◆ **Material for this exercise**:
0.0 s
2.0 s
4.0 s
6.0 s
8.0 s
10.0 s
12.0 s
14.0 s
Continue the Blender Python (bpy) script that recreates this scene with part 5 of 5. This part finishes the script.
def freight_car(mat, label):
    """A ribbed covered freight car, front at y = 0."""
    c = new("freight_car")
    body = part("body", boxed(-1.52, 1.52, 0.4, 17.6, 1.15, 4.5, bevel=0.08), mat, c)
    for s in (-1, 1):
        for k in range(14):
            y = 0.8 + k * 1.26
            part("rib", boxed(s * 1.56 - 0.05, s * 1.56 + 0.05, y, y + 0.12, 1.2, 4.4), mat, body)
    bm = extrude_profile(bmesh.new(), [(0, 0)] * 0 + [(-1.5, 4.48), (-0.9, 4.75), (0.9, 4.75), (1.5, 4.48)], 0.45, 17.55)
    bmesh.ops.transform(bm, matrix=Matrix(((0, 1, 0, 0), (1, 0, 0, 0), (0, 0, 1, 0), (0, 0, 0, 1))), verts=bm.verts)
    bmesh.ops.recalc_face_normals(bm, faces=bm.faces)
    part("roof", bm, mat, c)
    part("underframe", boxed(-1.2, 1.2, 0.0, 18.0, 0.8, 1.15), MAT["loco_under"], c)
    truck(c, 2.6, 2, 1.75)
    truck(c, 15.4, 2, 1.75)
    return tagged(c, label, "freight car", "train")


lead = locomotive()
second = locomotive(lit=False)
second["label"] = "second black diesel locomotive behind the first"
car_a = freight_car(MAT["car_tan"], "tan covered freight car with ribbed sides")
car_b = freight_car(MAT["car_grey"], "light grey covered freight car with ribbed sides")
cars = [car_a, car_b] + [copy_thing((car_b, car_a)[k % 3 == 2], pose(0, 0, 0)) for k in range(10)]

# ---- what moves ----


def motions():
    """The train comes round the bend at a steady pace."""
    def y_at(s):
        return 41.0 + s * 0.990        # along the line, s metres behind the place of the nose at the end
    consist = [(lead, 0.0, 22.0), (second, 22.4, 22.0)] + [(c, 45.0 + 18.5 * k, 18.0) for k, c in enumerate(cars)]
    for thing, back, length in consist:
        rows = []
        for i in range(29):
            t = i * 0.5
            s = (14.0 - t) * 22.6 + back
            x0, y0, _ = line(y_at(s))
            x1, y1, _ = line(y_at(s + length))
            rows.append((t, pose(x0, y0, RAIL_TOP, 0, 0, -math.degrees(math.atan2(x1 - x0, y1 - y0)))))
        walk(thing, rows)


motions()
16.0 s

◆ **Prompt**:
Copy out each line that contains the word "with".

◆ **The completed task**:
Continue the Blender Python (bpy) script that recreates this scene with part 5 of 5. This part finishes the script.
car_a = freight_car(MAT["car_tan"], "tan covered freight car with ribbed sides")
car_b = freight_car(MAT["car_grey"], "light grey covered freight car with ribbed sides")